* Information supplied:
+++++
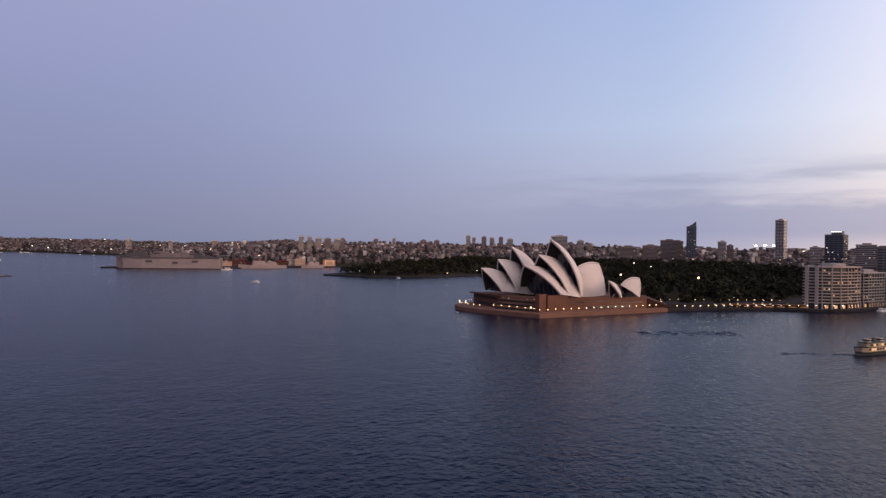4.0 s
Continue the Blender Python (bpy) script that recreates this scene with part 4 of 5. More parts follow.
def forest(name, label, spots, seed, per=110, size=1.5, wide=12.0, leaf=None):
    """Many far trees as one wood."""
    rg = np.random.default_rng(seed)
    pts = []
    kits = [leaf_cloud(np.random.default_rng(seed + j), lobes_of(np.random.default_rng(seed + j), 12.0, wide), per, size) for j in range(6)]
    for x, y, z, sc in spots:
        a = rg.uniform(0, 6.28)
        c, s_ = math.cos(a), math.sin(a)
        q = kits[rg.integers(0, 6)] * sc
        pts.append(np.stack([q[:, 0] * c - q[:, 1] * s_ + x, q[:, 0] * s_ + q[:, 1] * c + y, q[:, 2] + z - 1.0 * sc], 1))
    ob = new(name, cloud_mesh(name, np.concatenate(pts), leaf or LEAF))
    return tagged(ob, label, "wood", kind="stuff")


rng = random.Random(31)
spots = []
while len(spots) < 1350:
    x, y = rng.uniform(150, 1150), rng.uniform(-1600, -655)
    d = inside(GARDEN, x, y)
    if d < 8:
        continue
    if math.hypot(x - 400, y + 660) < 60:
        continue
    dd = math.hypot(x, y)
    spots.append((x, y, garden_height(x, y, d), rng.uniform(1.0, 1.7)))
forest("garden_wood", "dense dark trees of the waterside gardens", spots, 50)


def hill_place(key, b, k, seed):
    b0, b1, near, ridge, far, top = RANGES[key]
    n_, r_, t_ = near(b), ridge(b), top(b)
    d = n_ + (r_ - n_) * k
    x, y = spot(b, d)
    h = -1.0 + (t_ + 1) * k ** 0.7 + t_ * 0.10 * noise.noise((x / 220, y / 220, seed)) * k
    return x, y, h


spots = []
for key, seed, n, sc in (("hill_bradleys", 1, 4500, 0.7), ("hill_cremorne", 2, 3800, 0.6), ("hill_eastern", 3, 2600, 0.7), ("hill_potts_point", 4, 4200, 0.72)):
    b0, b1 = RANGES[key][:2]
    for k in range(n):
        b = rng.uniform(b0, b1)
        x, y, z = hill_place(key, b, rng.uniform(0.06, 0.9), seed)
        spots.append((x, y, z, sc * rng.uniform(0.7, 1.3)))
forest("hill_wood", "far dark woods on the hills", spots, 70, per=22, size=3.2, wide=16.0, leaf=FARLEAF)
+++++
* Task goal: Copy the material exactly. Do not include the pictures.

* Result:
4.0 s
Continue the Blender Python (bpy) script that recreates this scene with part 4 of 5. More parts follow.
def forest(name, label, spots, seed, per=110, size=1.5, wide=12.0, leaf=None):
    """Many far trees as one wood."""
    rg = np.random.default_rng(seed)
    pts = []
    kits = [leaf_cloud(np.random.default_rng(seed + j), lobes_of(np.random.default_rng(seed + j), 12.0, wide), per, size) for j in range(6)]
    for x, y, z, sc in spots:
        a = rg.uniform(0, 6.28)
        c, s_ = math.cos(a), math.sin(a)
        q = kits[rg.integers(0, 6)] * sc
        pts.append(np.stack([q[:, 0] * c - q[:, 1] * s_ + x, q[:, 0] * s_ + q[:, 1] * c + y, q[:, 2] + z - 1.0 * sc], 1))
    ob = new(name, cloud_mesh(name, np.concatenate(pts), leaf or LEAF))
    return tagged(ob, label, "wood", kind="stuff")


rng = random.Random(31)
spots = []
while len(spots) < 1350:
    x, y = rng.uniform(150, 1150), rng.uniform(-1600, -655)
    d = inside(GARDEN, x, y)
    if d < 8:
        continue
    if math.hypot(x - 400, y + 660) < 60:
        continue
    dd = math.hypot(x, y)
    spots.append((x, y, garden_height(x, y, d), rng.uniform(1.0, 1.7)))
forest("garden_wood", "dense dark trees of the waterside gardens", spots, 50)


def hill_place(key, b, k, seed):
    b0, b1, near, ridge, far, top = RANGES[key]
    n_, r_, t_ = near(b), ridge(b), top(b)
    d = n_ + (r_ - n_) * k
    x, y = spot(b, d)
    h = -1.0 + (t_ + 1) * k ** 0.7 + t_ * 0.10 * noise.noise((x / 220, y / 220, seed)) * k
    return x, y, h


spots = []
for key, seed, n, sc in (("hill_bradleys", 1, 4500, 0.7), ("hill_cremorne", 2, 3800, 0.6), ("hill_eastern", 3, 2600, 0.7), ("hill_potts_point", 4, 4200, 0.72)):
    b0, b1 = RANGES[key][:2]
    for k in range(n):
        b = rng.uniform(b0, b1)
        x, y, z = hill_place(key, b, rng.uniform(0.06, 0.9), seed)
        spots.append((x, y, z, sc * rng.uniform(0.7, 1.3)))
forest("hill_wood", "far dark woods on the hills", spots, 70, per=22, size=3.2, wide=16.0, leaf=FARLEAF)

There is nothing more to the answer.